● Supplied material
= = =

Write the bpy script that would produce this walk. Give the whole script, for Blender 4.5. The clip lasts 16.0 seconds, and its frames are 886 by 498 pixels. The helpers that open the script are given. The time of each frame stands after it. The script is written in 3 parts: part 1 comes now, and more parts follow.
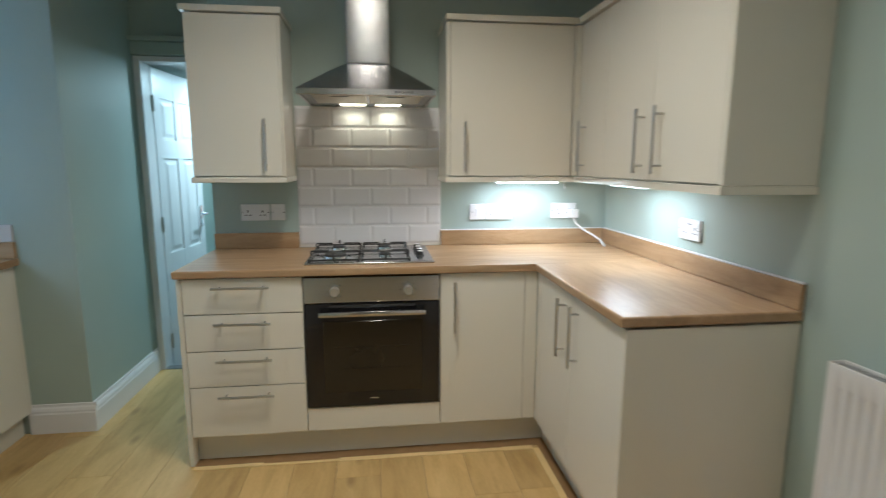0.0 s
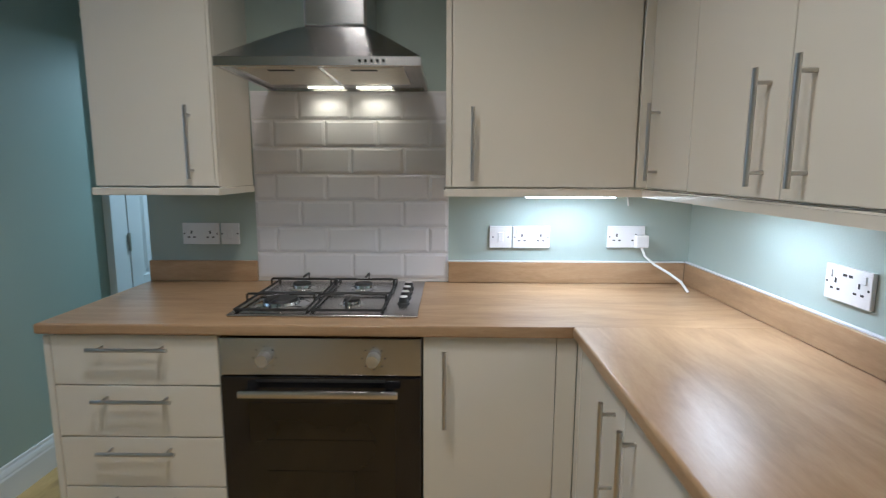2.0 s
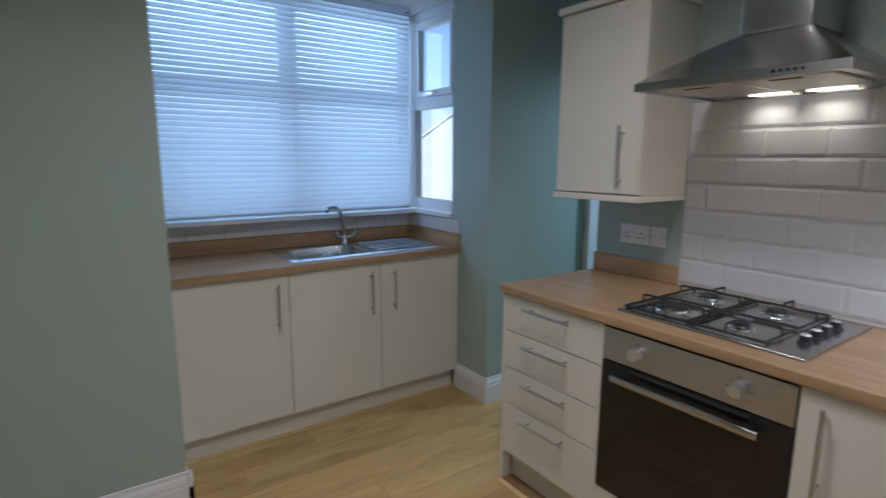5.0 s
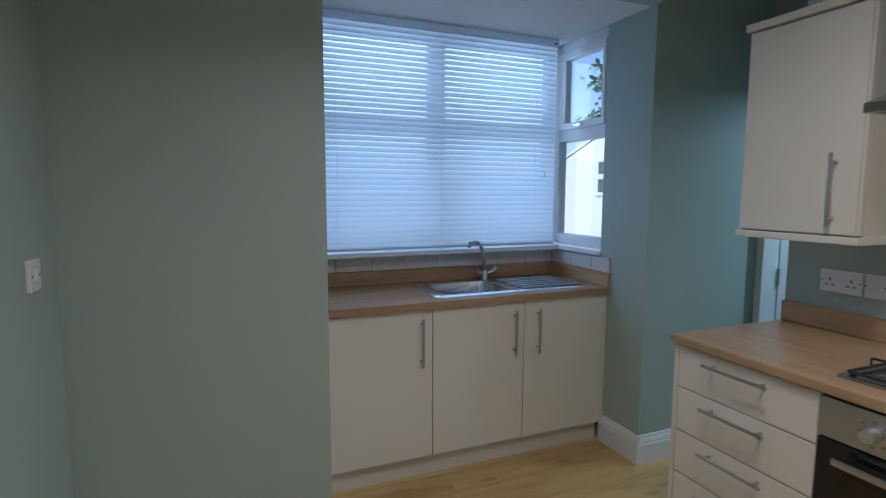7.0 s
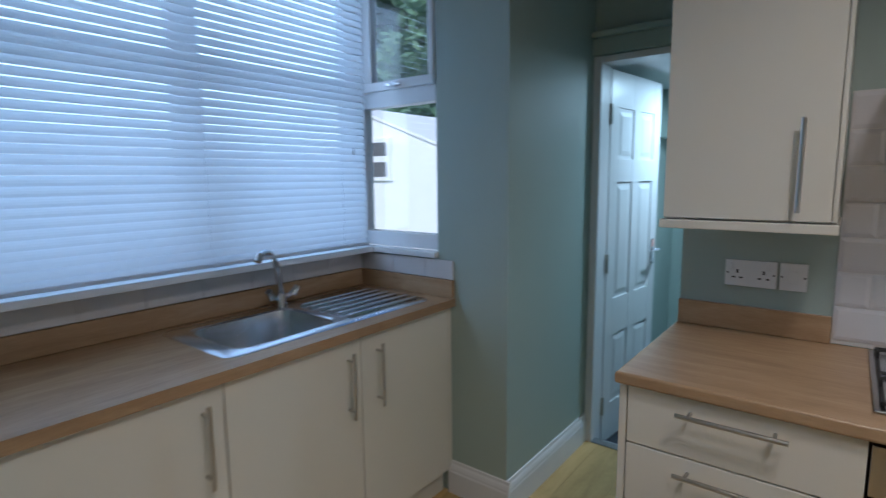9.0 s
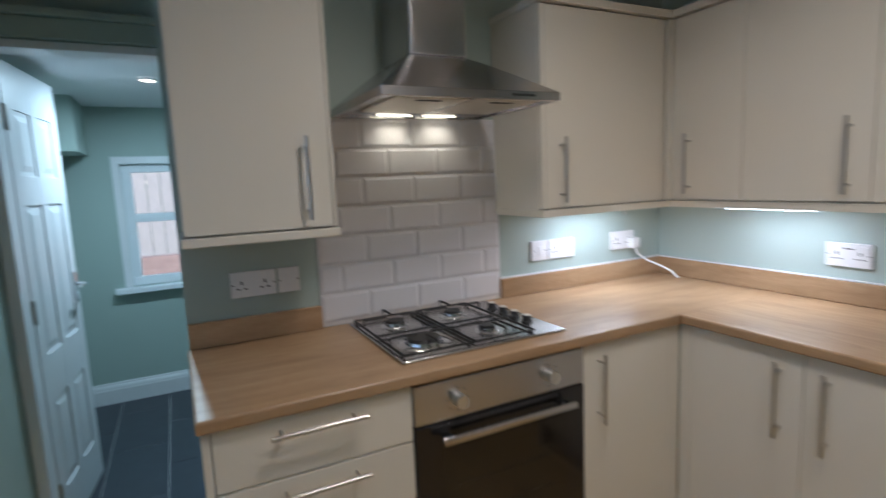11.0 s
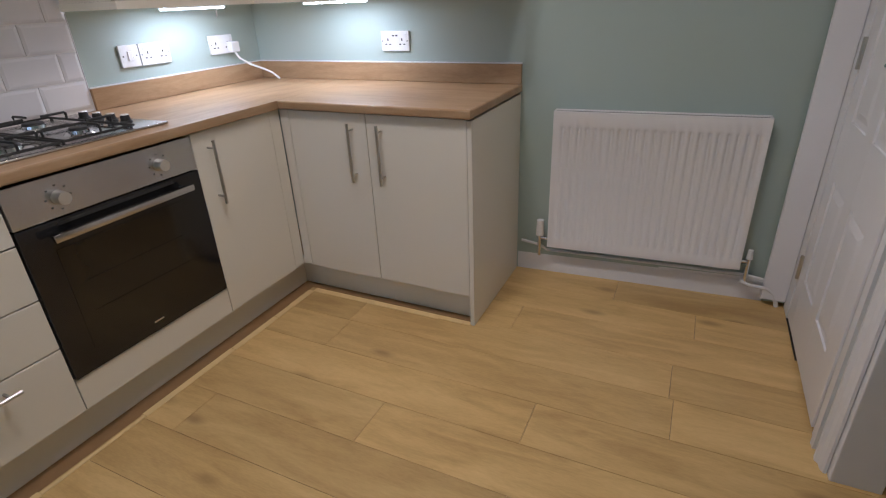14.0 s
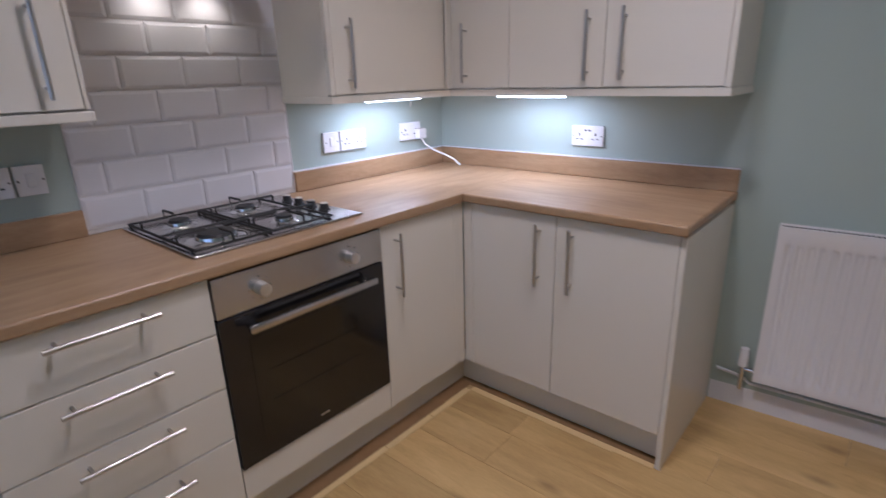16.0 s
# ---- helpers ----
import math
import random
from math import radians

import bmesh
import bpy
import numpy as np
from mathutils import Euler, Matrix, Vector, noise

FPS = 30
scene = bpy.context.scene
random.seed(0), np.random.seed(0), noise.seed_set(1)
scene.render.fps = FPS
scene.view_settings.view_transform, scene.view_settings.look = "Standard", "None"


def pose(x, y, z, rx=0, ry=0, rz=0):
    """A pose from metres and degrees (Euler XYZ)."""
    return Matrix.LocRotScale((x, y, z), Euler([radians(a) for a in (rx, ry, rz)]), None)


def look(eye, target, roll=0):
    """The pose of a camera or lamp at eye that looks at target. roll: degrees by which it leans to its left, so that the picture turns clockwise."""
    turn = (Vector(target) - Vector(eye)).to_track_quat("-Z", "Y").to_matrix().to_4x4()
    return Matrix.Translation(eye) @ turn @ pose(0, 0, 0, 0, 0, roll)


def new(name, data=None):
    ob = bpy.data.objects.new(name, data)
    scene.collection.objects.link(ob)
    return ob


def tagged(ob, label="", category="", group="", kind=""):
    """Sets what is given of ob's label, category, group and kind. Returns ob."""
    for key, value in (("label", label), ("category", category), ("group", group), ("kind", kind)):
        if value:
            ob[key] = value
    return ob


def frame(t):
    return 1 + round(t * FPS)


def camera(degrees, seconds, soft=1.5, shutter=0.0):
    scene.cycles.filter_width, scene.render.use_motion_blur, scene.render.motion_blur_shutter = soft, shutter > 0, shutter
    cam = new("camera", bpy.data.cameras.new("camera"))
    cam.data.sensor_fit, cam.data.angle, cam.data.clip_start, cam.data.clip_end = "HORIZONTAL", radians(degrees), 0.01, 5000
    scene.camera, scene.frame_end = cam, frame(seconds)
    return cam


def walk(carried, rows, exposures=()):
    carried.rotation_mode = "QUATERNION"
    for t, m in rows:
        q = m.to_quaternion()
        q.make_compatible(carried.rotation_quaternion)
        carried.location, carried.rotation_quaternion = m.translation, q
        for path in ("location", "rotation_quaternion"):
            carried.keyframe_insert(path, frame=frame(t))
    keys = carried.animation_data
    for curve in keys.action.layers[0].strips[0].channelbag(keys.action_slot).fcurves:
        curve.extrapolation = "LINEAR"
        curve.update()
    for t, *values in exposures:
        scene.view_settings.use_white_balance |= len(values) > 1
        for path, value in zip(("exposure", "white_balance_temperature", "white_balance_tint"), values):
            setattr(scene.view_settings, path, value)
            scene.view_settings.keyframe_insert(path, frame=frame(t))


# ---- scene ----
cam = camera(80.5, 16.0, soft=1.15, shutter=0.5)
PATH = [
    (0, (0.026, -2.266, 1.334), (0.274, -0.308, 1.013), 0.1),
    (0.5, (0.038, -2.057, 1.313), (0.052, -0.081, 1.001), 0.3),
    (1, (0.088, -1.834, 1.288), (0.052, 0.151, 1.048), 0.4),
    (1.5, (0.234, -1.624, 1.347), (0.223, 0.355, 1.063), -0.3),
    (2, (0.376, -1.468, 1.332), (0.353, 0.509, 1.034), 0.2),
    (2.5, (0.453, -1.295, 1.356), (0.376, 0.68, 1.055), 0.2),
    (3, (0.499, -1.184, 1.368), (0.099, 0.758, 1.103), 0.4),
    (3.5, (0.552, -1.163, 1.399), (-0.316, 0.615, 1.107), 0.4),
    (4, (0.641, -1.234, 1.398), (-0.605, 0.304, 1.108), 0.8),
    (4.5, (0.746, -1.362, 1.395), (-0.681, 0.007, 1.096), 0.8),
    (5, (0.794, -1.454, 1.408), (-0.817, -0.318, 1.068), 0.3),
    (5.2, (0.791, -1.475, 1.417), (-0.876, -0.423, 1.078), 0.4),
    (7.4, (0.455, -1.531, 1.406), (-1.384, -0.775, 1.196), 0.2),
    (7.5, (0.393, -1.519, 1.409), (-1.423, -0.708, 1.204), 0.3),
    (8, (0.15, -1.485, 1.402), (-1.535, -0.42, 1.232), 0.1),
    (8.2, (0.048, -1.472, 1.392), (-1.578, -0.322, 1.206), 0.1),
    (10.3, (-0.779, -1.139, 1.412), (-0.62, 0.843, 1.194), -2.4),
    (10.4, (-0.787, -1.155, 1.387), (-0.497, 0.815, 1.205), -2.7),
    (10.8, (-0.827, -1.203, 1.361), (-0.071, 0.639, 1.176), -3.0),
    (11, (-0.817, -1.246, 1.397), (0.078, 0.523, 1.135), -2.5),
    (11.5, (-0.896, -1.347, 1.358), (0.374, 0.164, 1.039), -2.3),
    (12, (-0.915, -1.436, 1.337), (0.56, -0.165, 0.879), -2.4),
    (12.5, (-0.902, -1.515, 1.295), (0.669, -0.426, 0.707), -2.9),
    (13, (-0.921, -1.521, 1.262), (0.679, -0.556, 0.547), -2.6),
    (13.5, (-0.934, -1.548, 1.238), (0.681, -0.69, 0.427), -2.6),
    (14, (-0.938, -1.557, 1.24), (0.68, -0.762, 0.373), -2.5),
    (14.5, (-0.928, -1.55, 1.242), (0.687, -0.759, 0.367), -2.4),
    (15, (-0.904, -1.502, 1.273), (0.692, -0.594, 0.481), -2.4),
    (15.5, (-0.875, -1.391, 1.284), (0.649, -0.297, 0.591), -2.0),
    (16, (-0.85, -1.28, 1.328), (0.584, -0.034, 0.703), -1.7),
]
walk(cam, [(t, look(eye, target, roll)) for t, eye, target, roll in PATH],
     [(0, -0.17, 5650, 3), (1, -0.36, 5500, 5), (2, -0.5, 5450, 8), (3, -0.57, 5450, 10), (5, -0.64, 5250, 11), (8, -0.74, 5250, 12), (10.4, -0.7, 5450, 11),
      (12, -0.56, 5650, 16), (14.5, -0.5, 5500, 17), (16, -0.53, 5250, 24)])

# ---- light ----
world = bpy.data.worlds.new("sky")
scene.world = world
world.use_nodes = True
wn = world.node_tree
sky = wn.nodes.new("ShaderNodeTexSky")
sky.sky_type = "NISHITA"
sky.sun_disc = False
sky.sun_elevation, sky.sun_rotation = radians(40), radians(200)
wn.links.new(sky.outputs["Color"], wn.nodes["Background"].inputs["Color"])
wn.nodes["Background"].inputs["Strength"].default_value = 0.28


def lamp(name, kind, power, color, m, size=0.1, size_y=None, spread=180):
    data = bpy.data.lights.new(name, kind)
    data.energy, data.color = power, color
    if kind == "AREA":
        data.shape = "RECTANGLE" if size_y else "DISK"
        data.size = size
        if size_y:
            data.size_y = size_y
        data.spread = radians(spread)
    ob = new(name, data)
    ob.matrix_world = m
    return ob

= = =

● Challenge
Repeat these lines exactly and nothing more: the one containing "scene.collection.objects.link(ob)", the one containing "what is given", and all the lines between.

● Answer for the task
    scene.collection.objects.link(ob)
    return ob


def tagged(ob, label="", category="", group="", kind=""):
    """Sets what is given of ob's label, category, group and kind. Returns ob."""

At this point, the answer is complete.